Much suggests that the tremendous success story of medicine will continue into the future. The new possibilities to intervene in human biology more deeply and precisely than ever before hold enormous potential to improve the understanding and treatment of diseases. Modern programming methods—such as machine learning and artificial intelligence—allow for the use of vast amounts of health-related data for the diagnosis and therapy of diseases. These and other approaches in current medical research raise questions that are of societal significance, extending beyond the narrower realm of science. Among scientists, it has largely become accepted that such often normative questions cannot be answered by science alone but should be addressed jointly with politics and society. Here again, it becomes apparent that while ‘successful science’ is one of the most compelling arguments for promoting scientific medicine, it alone cannot guarantee the necessary financial and institutional frameworks.

Medicine is not an isolated sector of society but is closely interwoven with it. The principles by which a society’s political order is structured will therefore also influence the organization of the healthcare system embedded in that society. An authoritarian state like China can easily impose medically questionable measures to contain the COVID-19 pandemic—such as forcing megacities like Shanghai into weeks-long lockdowns. In contrast, much less stringent measures in Western democracies already lead to partly massive and even violent protests, and are sometimes overturned by courts.
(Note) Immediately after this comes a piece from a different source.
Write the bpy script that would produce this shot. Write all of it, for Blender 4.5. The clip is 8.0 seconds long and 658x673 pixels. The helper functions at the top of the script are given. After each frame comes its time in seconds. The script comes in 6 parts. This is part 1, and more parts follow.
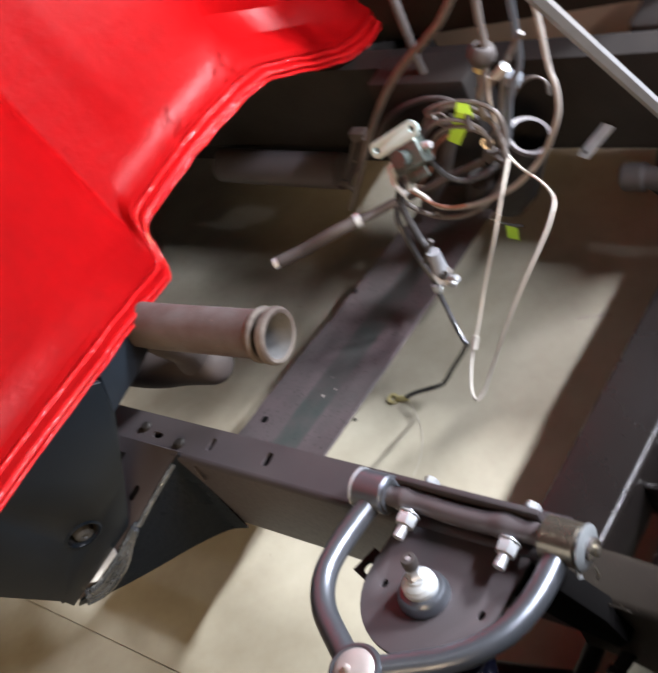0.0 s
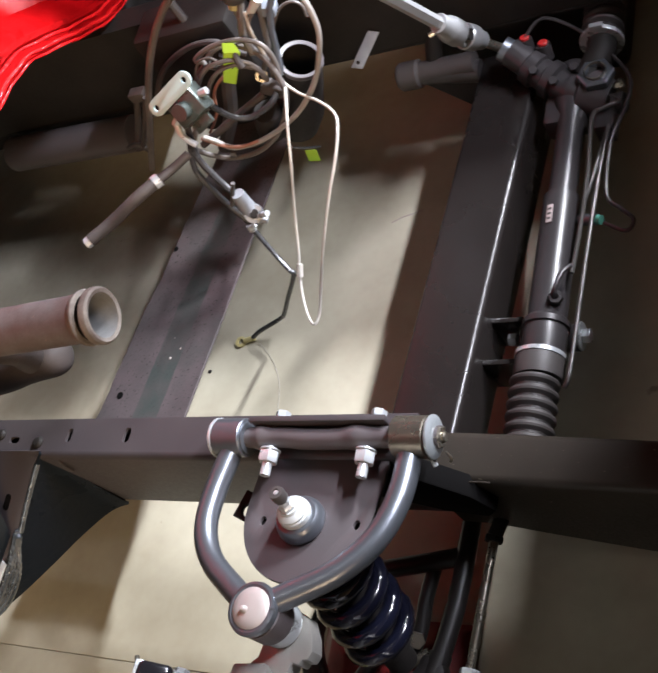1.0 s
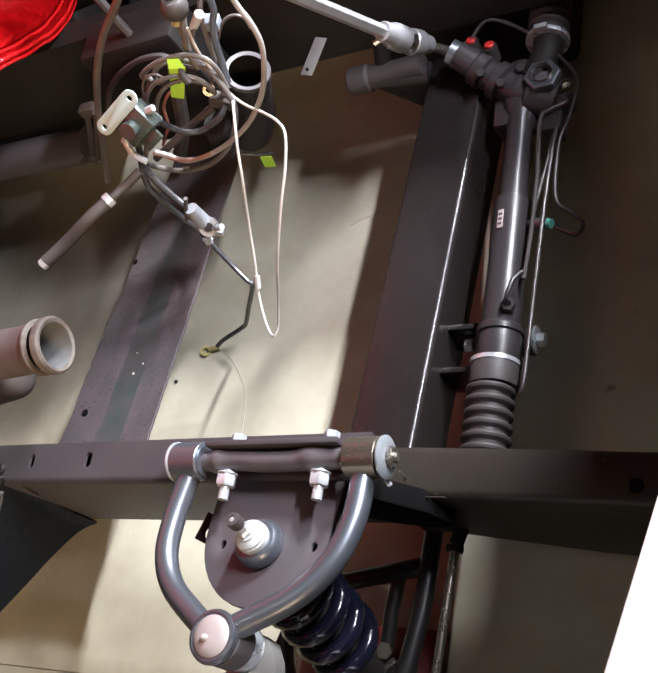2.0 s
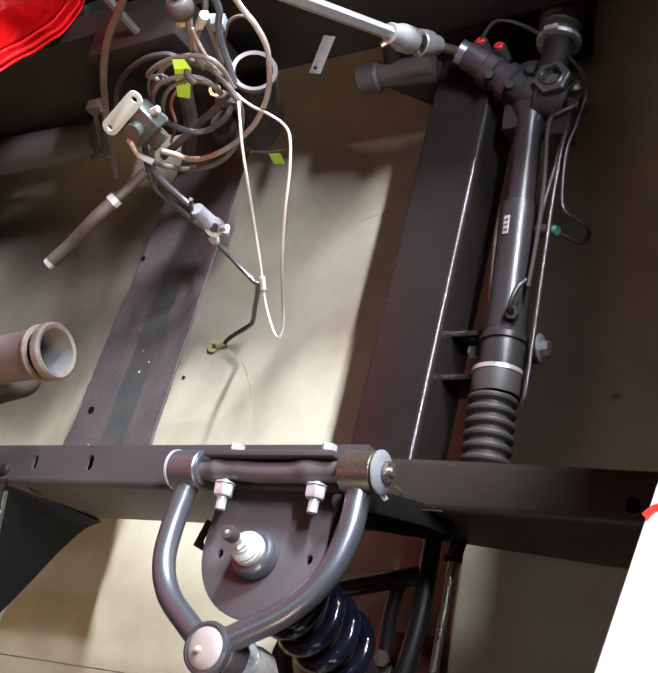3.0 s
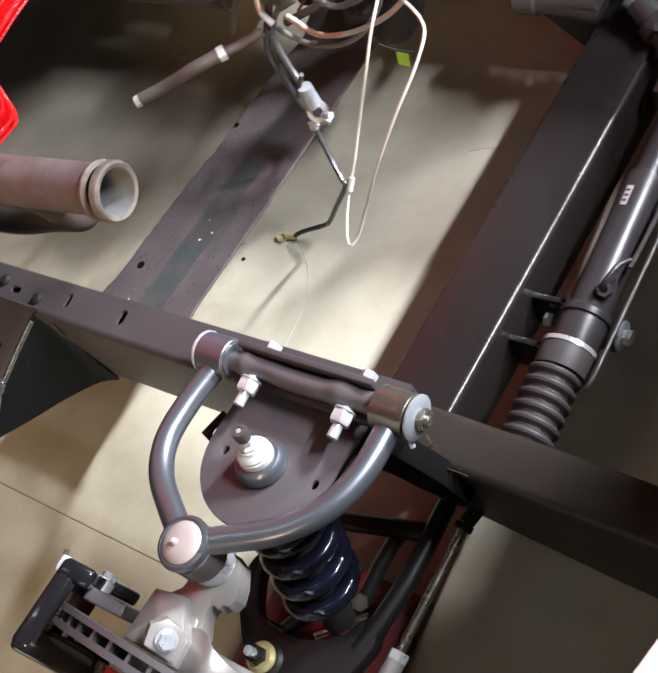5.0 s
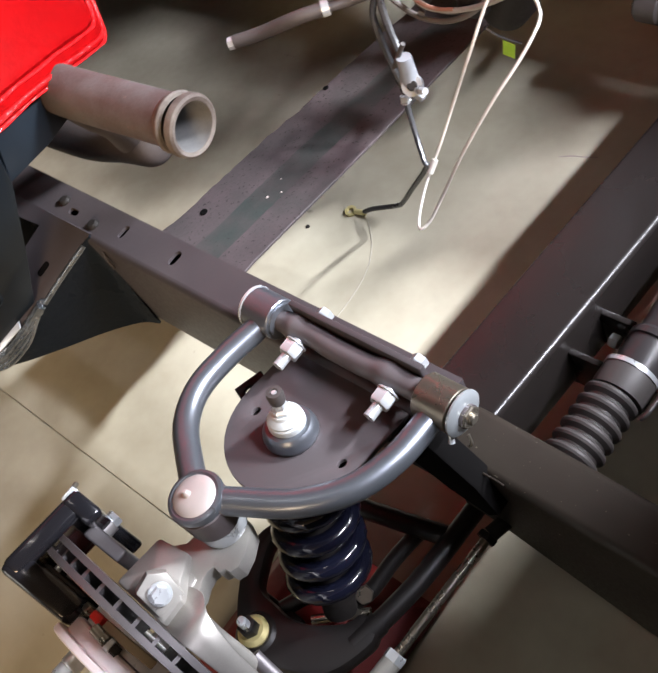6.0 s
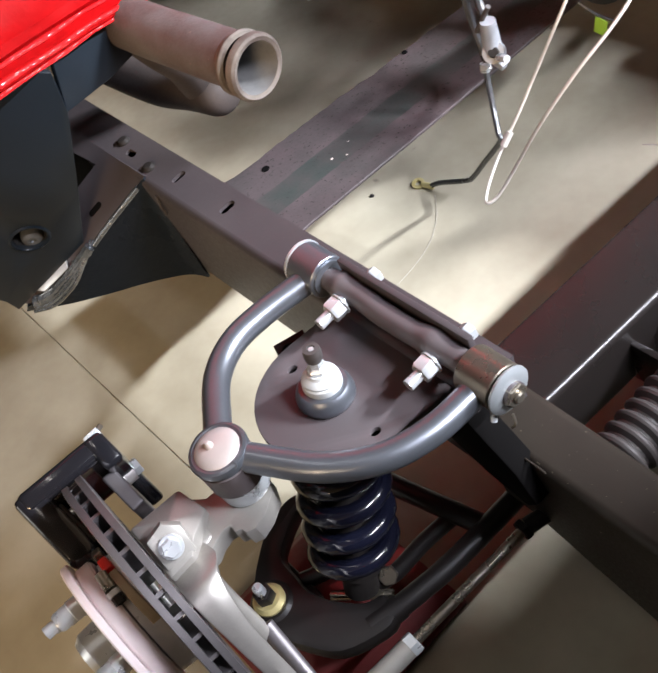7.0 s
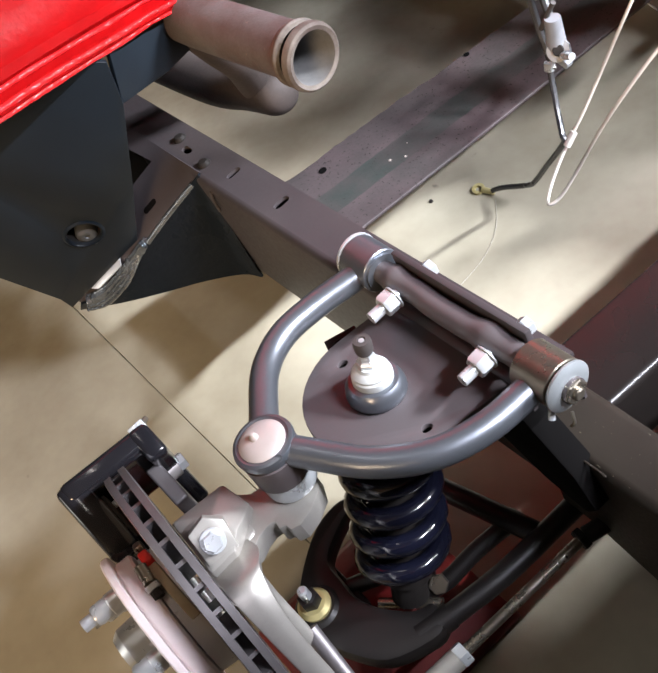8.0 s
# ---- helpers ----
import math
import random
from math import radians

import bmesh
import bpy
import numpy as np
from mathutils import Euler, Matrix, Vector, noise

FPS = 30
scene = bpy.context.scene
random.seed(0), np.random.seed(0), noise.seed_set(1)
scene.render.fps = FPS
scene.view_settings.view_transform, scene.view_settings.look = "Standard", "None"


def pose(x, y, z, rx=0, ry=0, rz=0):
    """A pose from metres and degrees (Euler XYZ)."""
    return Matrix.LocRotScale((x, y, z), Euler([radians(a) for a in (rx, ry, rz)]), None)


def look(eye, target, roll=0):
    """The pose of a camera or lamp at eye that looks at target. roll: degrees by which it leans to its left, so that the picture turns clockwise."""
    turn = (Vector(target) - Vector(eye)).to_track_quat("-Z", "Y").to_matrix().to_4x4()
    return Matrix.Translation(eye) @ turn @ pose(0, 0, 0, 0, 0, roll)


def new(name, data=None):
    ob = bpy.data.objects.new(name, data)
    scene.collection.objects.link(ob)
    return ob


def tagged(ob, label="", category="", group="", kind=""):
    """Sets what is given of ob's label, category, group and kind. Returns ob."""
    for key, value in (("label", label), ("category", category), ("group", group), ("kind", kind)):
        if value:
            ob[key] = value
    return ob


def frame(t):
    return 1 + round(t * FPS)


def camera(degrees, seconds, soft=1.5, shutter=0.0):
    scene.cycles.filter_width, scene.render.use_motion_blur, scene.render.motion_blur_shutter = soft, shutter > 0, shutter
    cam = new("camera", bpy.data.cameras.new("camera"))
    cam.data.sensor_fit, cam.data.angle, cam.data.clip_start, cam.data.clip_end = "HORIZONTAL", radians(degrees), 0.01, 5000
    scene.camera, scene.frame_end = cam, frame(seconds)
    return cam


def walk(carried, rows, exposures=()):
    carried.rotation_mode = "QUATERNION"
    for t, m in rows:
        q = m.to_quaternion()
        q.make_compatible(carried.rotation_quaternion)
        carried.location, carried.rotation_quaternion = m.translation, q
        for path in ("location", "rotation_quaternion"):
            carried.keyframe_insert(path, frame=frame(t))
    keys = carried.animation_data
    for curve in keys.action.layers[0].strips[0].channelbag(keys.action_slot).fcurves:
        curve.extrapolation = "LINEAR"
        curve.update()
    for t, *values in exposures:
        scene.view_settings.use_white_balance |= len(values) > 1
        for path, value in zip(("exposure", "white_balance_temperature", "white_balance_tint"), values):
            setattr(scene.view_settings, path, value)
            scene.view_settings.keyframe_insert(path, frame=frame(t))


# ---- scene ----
cam = camera(36.34, 8.0, 1.8, 0.5)
PATH = [
    (0, (0.5461, -0.4228, 1.3064), (-0.0743, 0.0197, 0.6589), -33.51),
    (0.5, (0.5666, -0.4261, 1.3034), (0.0261, 0.0211, 0.5908), -40.43),
    (1, (0.6015, -0.4116, 1.3126), (0.0936, 0.0231, 0.5689), -44.62),
    (1.5, (0.6245, -0.3835, 1.3189), (0.1326, 0.0445, 0.5607), -46.55),
    (3, (0.6680, -0.3129, 1.3213), (0.1484, 0.0755, 0.5603), -49.40),
    (3.5, (0.6691, -0.2902, 1.3098), (0.1373, 0.0766, 0.5464), -48.03),
    (4, (0.6507, -0.2794, 1.2896), (0.1170, 0.0621, 0.5160), -44.62),
    (4.5, (0.6329, -0.2770, 1.2689), (0.0842, 0.0364, 0.4938), -43.19),
    (6, (0.5821, -0.2841, 1.1962), (-0.0110, -0.0177, 0.4364), -32.34),
    (6.5, (0.5753, -0.2856, 1.1717), (-0.0319, -0.0381, 0.4166), -30.26),
    (7, (0.5737, -0.2793, 1.1314), (-0.0583, -0.0610, 0.3878), -30.57),
    (7.5, (0.5768, -0.2813, 1.1027), (-0.0845, -0.0845, 0.3789), -31.64),
    (8, (0.5722, -0.2880, 1.0886), (-0.1073, -0.0945, 0.3808), -31.68),
]
walk(cam, [(t, look(eye, target, roll)) for t, eye, target, roll in PATH], [(0, 0.03), (1, 0.16), (1.5, 0.29), (4, 0.34), (6, 0.35), (8, 0.43)])

# ---- light ----
world = bpy.data.worlds.new("daylight")
scene.world = world
world.use_nodes = True
wn = world.node_tree.nodes
sky = wn.new("ShaderNodeTexSky")
sky.sky_type = "NISHITA"
sky.sun_disc = False
sky.sun_elevation = radians(38)
sky.sun_rotation = radians(48)
wn["Background"].inputs["Strength"].default_value = 0.03
world.node_tree.links.new(sky.outputs[0], wn["Background"].inputs["Color"])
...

Just as healthcare is closely connected to society, so too is medical research. The majority of this research is funded with public money. The main reason for this is that society hopes to gain social benefits from this investment in medical research. Although the connection between practical benefits and public funding seems plausible, its implementation raises many questions—such as how ‘social benefit’ should be measured, by what criteria the available funds should be allocated, and who is allowed to participate in this negotiation and distribution process.

Scientific progress, especially in groundbreaking discoveries or inventions, takes new directions, which often means that previously accepted hypotheses or theories are questioned. This frequently leads to controversial discussions among experts about the validity of a discovery or invention. Without free and critical discussion, even of controversial topics, science would likely develop much more slowly and less successfully. A key demand on the government is to secure places for scientific freedom of thought and the exchange of ideas (within the limits of freedom of speech, of course). Developments such as the so-called cancel culture and the recent protests, particularly at American universities, show that freedom of thought must be protected against destructive developments outside and inside the university.

It can be noted that medical research in liberal democracies has a certain credibility. By comparison, if one considers how China’s autocratic leadership suppresses and silences critics of its COVID strategy while implementing draconian and scientifically questionable measures to contain the pandemic as a 'people's war against the virus,' it becomes clear what we stand to lose. The fantasies of then president Donald Trump regarding his competence as the top COVID fighter show how quickly a system of scientific advice to society, proven over decades, can come under pressure.

The hope that successful medical research alone is enough to secure its own financial and institutional future is deceptive. On the one hand, other societal sectors, such as education or national defense, have their own success narratives, with which modern medicine competes for societal and political attention. On the other hand, events beyond the control of science—such as a war—can occur, potentially diverting societal attention away from science.

Whether medicine will succeed in overcoming the challenges it faces on its path into the future remains to be seen. Given the success of modern medical science, the effort is certainly worthwhile.


For a more detailed discussion of these and other problems connected to the development of a future medicine see: Felix Thiele (2024). Medizin im Wandel. Aufbruch in eine ungewisse Zukunft. Brill/Mentis.